SET TASK: Retype, exactly as written, every line from the one containing "for t, *values" down to the one containing "rise(s) + (cross(s, a)", including both, and nothing else.

--- Begin INFORMATION PROVIDED ---

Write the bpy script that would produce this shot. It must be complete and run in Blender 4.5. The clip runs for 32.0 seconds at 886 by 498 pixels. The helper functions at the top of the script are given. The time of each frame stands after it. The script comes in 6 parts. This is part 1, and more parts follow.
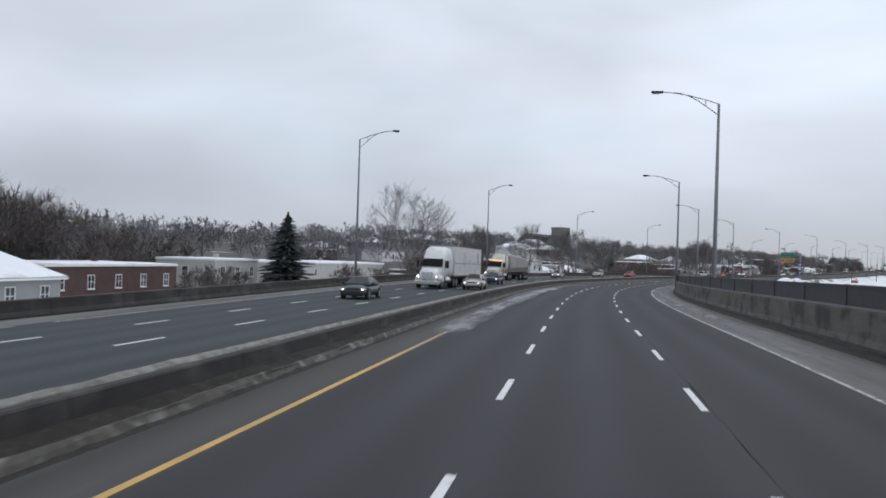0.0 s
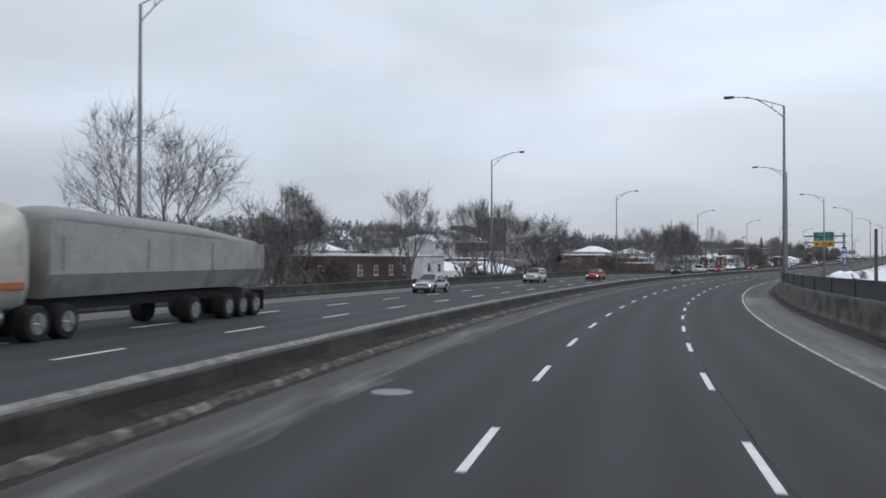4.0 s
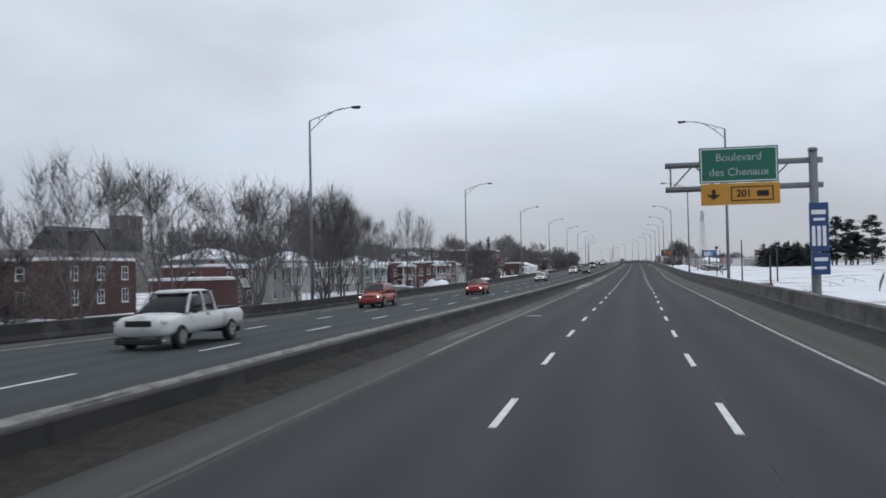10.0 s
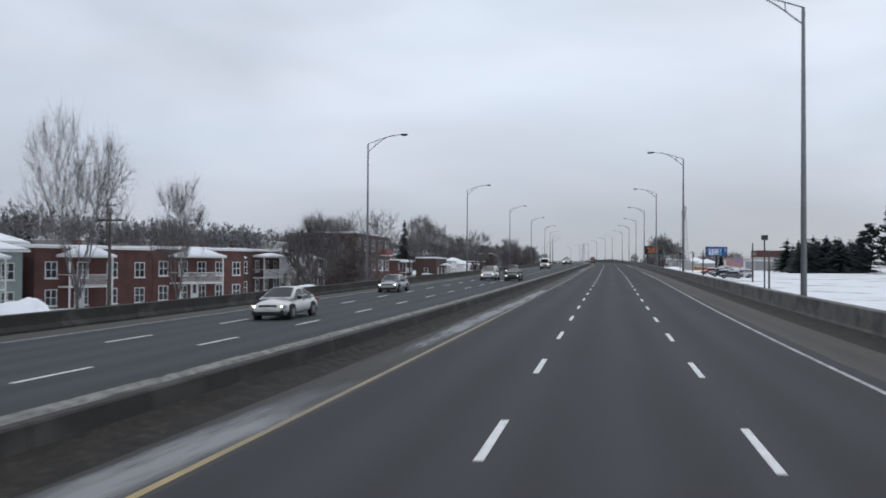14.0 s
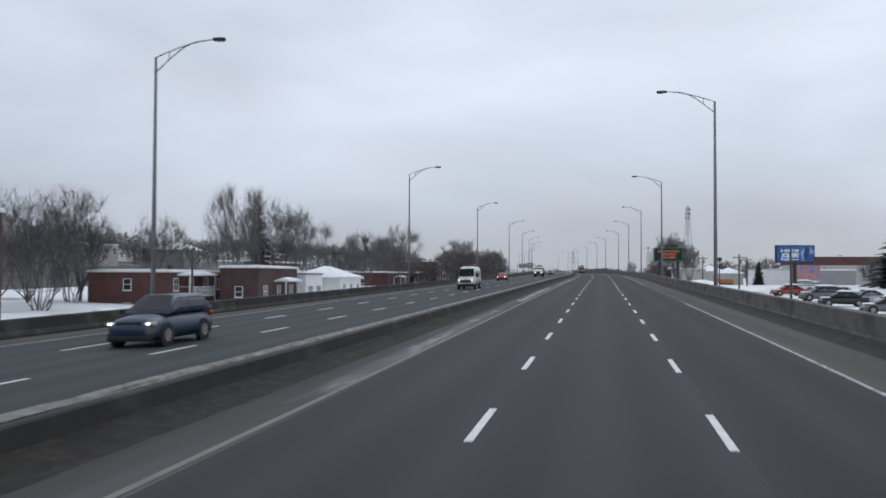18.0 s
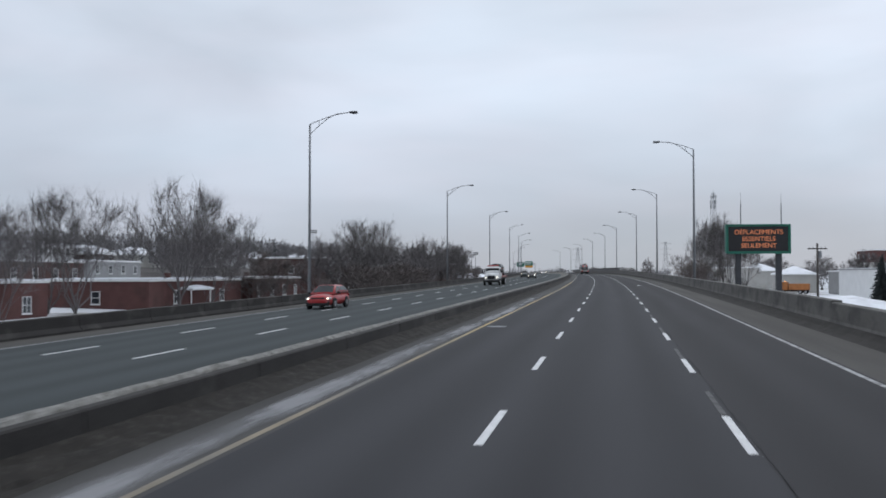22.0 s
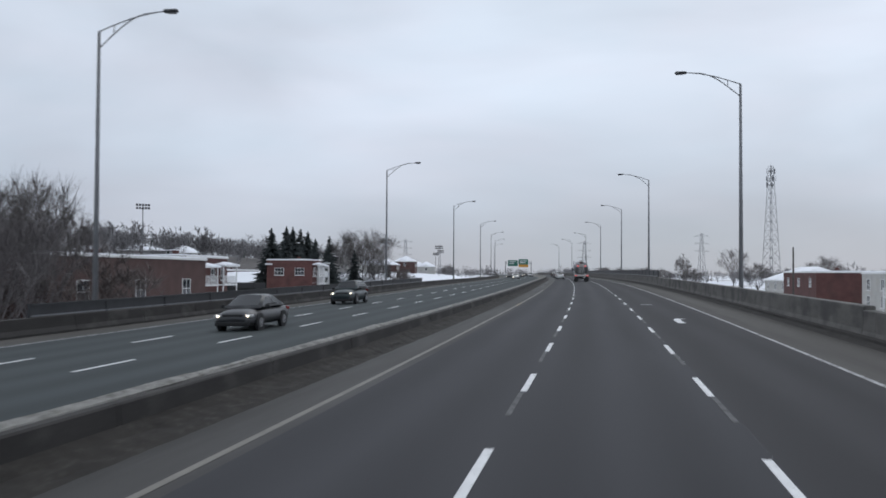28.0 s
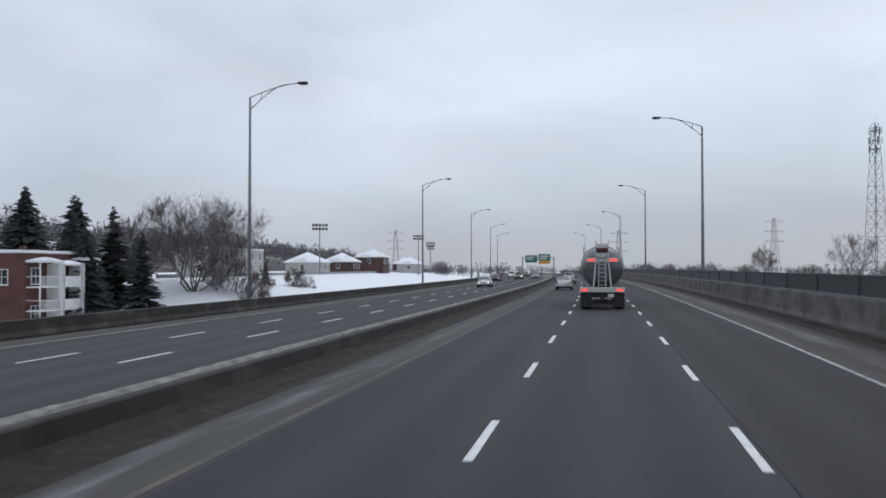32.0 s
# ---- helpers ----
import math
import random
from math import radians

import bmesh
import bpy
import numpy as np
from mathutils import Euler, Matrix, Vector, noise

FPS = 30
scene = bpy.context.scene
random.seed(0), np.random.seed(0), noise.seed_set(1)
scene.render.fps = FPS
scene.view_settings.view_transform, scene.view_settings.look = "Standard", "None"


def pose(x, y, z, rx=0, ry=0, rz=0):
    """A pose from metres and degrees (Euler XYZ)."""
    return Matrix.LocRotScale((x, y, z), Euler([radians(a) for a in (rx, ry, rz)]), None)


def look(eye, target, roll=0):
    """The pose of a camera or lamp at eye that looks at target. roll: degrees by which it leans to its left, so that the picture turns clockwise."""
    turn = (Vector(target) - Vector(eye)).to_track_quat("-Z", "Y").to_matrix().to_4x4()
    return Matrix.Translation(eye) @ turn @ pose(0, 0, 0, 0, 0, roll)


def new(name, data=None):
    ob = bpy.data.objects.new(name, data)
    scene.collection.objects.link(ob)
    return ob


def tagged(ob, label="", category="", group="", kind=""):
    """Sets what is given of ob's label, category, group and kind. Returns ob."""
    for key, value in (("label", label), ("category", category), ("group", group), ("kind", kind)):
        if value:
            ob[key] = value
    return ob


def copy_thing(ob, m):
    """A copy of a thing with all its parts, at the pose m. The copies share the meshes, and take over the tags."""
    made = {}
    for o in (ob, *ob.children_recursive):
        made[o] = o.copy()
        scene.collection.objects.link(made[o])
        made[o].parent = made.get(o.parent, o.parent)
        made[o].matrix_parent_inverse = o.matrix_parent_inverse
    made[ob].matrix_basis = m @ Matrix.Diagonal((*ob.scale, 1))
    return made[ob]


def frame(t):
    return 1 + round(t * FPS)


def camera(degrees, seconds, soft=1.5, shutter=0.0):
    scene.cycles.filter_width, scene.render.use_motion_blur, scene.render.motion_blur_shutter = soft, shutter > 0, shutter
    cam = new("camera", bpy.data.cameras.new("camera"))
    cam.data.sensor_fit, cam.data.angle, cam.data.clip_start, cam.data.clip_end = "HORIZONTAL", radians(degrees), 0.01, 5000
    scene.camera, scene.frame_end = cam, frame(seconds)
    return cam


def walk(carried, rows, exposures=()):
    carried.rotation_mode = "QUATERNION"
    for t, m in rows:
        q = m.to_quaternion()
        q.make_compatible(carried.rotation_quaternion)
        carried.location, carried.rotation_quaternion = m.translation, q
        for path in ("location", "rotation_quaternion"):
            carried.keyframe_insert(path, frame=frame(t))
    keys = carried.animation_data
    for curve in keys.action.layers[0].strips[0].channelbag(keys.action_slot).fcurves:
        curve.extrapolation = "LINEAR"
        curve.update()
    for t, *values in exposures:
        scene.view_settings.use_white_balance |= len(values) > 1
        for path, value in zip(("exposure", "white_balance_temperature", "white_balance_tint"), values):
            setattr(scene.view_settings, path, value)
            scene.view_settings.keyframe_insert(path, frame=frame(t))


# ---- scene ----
# ---------------------------------------------------------------- the road's line
# curvature (1e-5 per metre, right-hand bends positive) every 40 m, and height every 80 m, both from s = -60
BEND = [-232.2, -125.8, -19.4, 86.2, 168.6, 197.6, 191.3, 178.5, 163.6, 73.5, -18.2, -3.7, 13.6, 2.0, -11.1, -6.1, 3.7, 9.3, -17.0, -24.4, -23.8, -29.1, -32.1, -28.0, -19.3, -21.4, -29.2, -34.0, -35.4, -35.8, -36.3, -36.7, -37.1]
RISE = [0.06, -0.02, -0.56, -1.04, -1.01, -0.70, -0.36, 0.52, 1.44, 2.36, 3.09, 3.70, 4.34, 4.56, 4.75, 4.93, 5.11]
S_AX = np.arange(-60, 2300, 2.0)
_k = np.interp(S_AX, -60 + 40 * np.arange(len(BEND)), np.array(BEND) * 1e-5)
_h = np.concatenate([[0], np.cumsum((_k[1:] + _k[:-1]))])
_h -= np.interp(0, S_AX, _h)
_x = np.concatenate([[0], np.cumsum(np.sin((_h[1:] + _h[:-1]) / 2) * 2)])
_y = np.concatenate([[0], np.cumsum(np.cos((_h[1:] + _h[:-1]) / 2) * 2)])
_x -= np.interp(0, S_AX, _x)
_y -= np.interp(0, S_AX, _y)
_p = np.interp(S_AX, -60 + 80 * np.arange(len(RISE)), RISE)
_p = np.convolve(np.pad(_p, 10, mode="edge"), np.ones(21) / 21, "valid")


def heading(s):
    return float(np.interp(s, S_AX, _h))


def rise(s):
    return float(np.interp(s, S_AX, _p))


def bank(s):
    """Cross slope, up to the left, in the bend."""
    return 0.0196 * float(np.interp(s, [30, 110, 270, 330], [0, 1, 1, 0]))


def cross(s, a):
    """Height of the paving over the axis: banked in the bend, else the far carriageway falls a little."""
    b = bank(s)
    return -a * b - (1 - b / 0.0196) * 0.0237 * max(0.0, -a - 7.5)


def P(s, a, z=0.0, paved=True):
    """World point at s metres along the road, a metres to the right of its axis, z over the paving."""
    h = heading(s)
    return Vector((float(np.interp(s, S_AX, _x)) + a * math.cos(h), float(np.interp(s, S_AX, _y)) - a * math.sin(h),
                   rise(s) + (cross(s, a) if paved else 0.0) + z))


def on_road(s, a, z=0.0, turn=0.0, paved=True):
    """Pose at a place of the road; its y axis points along the road, turned by degrees to the left."""
    return Matrix.Translation(P(s, a, z, paved)) @ pose(0, 0, 0, 0, 0, turn - math.degrees(heading(s)))


# ---------------------------------------------------------------- camera
cam = camera(52.5, 32.0, soft=1.7, shutter=0.2)
PATH = [
    (0.0, -0.32, 0.00, 2.52, 0.61, -1.83, 9.36), (0.5, -0.18, 13.99, 2.50, 0.87, -1.16, 9.81), (1.0, -0.15, 27.98, 2.44, 0.68, -0.46, 10.18),
    (1.5, -0.24, 41.96, 2.35, 0.66, -0.37, 10.24), (2.0, -0.26, 55.93, 2.25, 0.68, -0.74, 9.96), (2.5, -0.17, 69.87, 2.16, 0.67, -0.20, 9.46),
    (3.0, 0.14, 83.73, 2.06, 0.64, -0.18, 8.58), (3.5, 0.64, 97.53, 1.97, 0.60, -0.14, 7.30), (4.0, 1.42, 111.24, 1.89, 0.72, -0.11, 5.87),
    (4.5, 2.55, 124.86, 1.81, 0.84, 0.35, 4.31), (5.0, 4.04, 138.39, 1.73, 0.86, 0.60, 2.79), (5.5, 5.89, 151.80, 1.65, 0.93, 0.85, 1.25),
    (6.0, 8.06, 165.09, 1.57, 1.01, 1.07, -0.28), (6.5, 10.84, 178.28, 1.49, 1.10, 1.27, -1.81), (7.0, 13.92, 191.46, 1.48, 1.00, 0.86, -3.39),
    (7.5, 17.26, 204.65, 1.48, 1.13, 1.50, -4.55), (8.0, 21.00, 217.81, 1.48, 1.10, 1.36, -5.68), (8.5, 24.90, 230.99, 1.49, 1.15, 1.22, -7.03),
    (9.0, 29.18, 244.11, 1.49, 1.33, 1.30, -8.47), (9.5, 33.71, 257.19, 1.50, 1.37, 1.08, -9.90), (10.0, 38.46, 270.26, 1.56, 1.41, 1.14, -10.95),
    (10.5, 43.47, 283.26, 1.62, 1.30, 0.56, -11.66), (11.0, 48.65, 296.16, 1.67, 1.14, -0.19, -12.32), (11.5, 54.07, 308.94, 1.73, 1.25, -0.06, -12.93),
    (12.0, 59.54, 321.68, 1.78, 1.16, 0.33, -13.13), (12.5, 65.09, 334.34, 1.84, 1.23, -0.01, -13.11), (13.0, 70.51, 346.96, 1.90, 0.89, 0.12, -13.11),
    (13.5, 75.83, 359.56, 1.95, 0.89, -0.22, -12.94), (14.0, 81.16, 372.06, 2.01, 1.09, -0.34, -12.68), (14.5, 86.41, 384.55, 2.07, 1.04, -0.25, -12.61),
    (15.0, 91.72, 397.01, 2.12, 1.09, -0.27, -12.78), (15.5, 96.94, 409.48, 2.22, 1.22, -0.17, -13.17), (16.0, 102.13, 421.97, 2.37, 1.35, -0.07, -13.24),
    (16.5, 107.63, 434.30, 2.52, 1.49, 0.02, -13.28), (17.0, 113.15, 446.66, 2.67, 1.61, 0.10, -13.30), (17.5, 118.66, 459.03, 2.82, 1.75, 0.18, -13.28),
    (18.0, 124.19, 471.42, 2.97, 1.70, -0.18, -13.07), (18.5, 129.57, 483.91, 3.13, 1.72, 0.19, -12.97), (19.0, 134.96, 496.46, 3.28, 1.66, -0.32, -13.03),
    (19.5, 140.35, 509.07, 3.44, 1.63, -0.09, -13.02), (20.0, 145.76, 521.75, 3.60, 1.69, 0.21, -13.00), (20.5, 151.13, 534.47, 3.75, 1.74, 0.26, -12.92),
    (21.0, 156.50, 547.18, 3.91, 1.67, 0.14, -12.69), (21.5, 161.86, 559.88, 4.07, 1.63, -0.07, -12.58), (22.0, 167.23, 572.57, 4.23, 1.64, 0.06, -12.49),
    (22.5, 172.51, 585.27, 4.39, 1.69, 0.33, -12.40), (23.0, 177.81, 597.91, 4.55, 1.74, 0.36, -12.42), (23.5, 183.11, 610.50, 4.71, 1.75, 0.66, -12.50),
    (24.0, 188.37, 623.04, 4.86, 1.59, 0.45, -12.67), (24.5, 193.74, 635.51, 4.99, 1.57, 0.20, -12.73), (25.0, 199.08, 648.02, 5.11, 1.49, -0.07, -12.55),
    (25.5, 204.39, 660.55, 5.24, 1.43, -0.69, -12.23), (26.0, 209.67, 673.10, 5.36, 1.42, -0.76, -12.10), (26.5, 214.83, 685.74, 5.49, 1.40, -0.84, -11.97),
    (27.0, 219.97, 698.45, 5.61, 1.37, -0.90, -11.86), (27.5, 225.09, 711.22, 5.72, 1.33, -0.97, -11.75), (28.0, 230.16, 724.06, 5.82, 1.55, -0.31, -11.62),
    (28.5, 235.25, 736.93, 5.93, 1.67, -0.09, -11.28), (29.0, 240.30, 749.83, 6.03, 1.64, -0.02, -11.00), (29.5, 245.34, 762.74, 6.14, 1.45, 0.03, -10.83),
    (30.0, 250.30, 775.70, 6.24, 1.44, 0.11, -10.62), (30.5, 255.19, 788.71, 6.36, 1.48, 0.48, -10.20), (31.0, 260.05, 801.75, 6.47, 1.42, -0.31, -10.03),
    (31.5, 264.90, 814.84, 6.58, 1.35, -0.14, -9.82), (32.0, 269.70, 827.98, 6.69, 1.36, 0.04, -9.39),
]
walk(cam, [(t, pose(x, y, z, 90 + p, r, w)) for t, x, y, z, p, r, w in PATH], exposures=[(0.0, 0.14, 6500, 10), (4.5, 0.12, 6500, 10), (7.0, 0.0, 6500, 10), (13.0, 0.0, 6470, 10), (18.0, 0.0, 6400, 10), (32.0, 0.0, 6390, 10)])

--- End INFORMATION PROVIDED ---

THE SOLUTION:
    for t, *values in exposures:
        scene.view_settings.use_white_balance |= len(values) > 1
        for path, value in zip(("exposure", "white_balance_temperature", "white_balance_tint"), values):
            setattr(scene.view_settings, path, value)
            scene.view_settings.keyframe_insert(path, frame=frame(t))


# ---- scene ----
# ---------------------------------------------------------------- the road's line
# curvature (1e-5 per metre, right-hand bends positive) every 40 m, and height every 80 m, both from s = -60
BEND = [-232.2, -125.8, -19.4, 86.2, 168.6, 197.6, 191.3, 178.5, 163.6, 73.5, -18.2, -3.7, 13.6, 2.0, -11.1, -6.1, 3.7, 9.3, -17.0, -24.4, -23.8, -29.1, -32.1, -28.0, -19.3, -21.4, -29.2, -34.0, -35.4, -35.8, -36.3, -36.7, -37.1]
RISE = [0.06, -0.02, -0.56, -1.04, -1.01, -0.70, -0.36, 0.52, 1.44, 2.36, 3.09, 3.70, 4.34, 4.56, 4.75, 4.93, 5.11]
S_AX = np.arange(-60, 2300, 2.0)
_k = np.interp(S_AX, -60 + 40 * np.arange(len(BEND)), np.array(BEND) * 1e-5)
_h = np.concatenate([[0], np.cumsum((_k[1:] + _k[:-1]))])
_h -= np.interp(0, S_AX, _h)
_x = np.concatenate([[0], np.cumsum(np.sin((_h[1:] + _h[:-1]) / 2) * 2)])
_y = np.concatenate([[0], np.cumsum(np.cos((_h[1:] + _h[:-1]) / 2) * 2)])
_x -= np.interp(0, S_AX, _x)
_y -= np.interp(0, S_AX, _y)
_p = np.interp(S_AX, -60 + 80 * np.arange(len(RISE)), RISE)
_p = np.convolve(np.pad(_p, 10, mode="edge"), np.ones(21) / 21, "valid")


def heading(s):
    return float(np.interp(s, S_AX, _h))


def rise(s):
    return float(np.interp(s, S_AX, _p))


def bank(s):
    """Cross slope, up to the left, in the bend."""
    return 0.0196 * float(np.interp(s, [30, 110, 270, 330], [0, 1, 1, 0]))


def cross(s, a):
    """Height of the paving over the axis: banked in the bend, else the far carriageway falls a little."""
    b = bank(s)
    return -a * b - (1 - b / 0.0196) * 0.0237 * max(0.0, -a - 7.5)


def P(s, a, z=0.0, paved=True):
    """World point at s metres along the road, a metres to the right of its axis, z over the paving."""
    h = heading(s)
    return Vector((float(np.interp(s, S_AX, _x)) + a * math.cos(h), float(np.interp(s, S_AX, _y)) - a * math.sin(h),
                   rise(s) + (cross(s, a) if paved else 0.0) + z))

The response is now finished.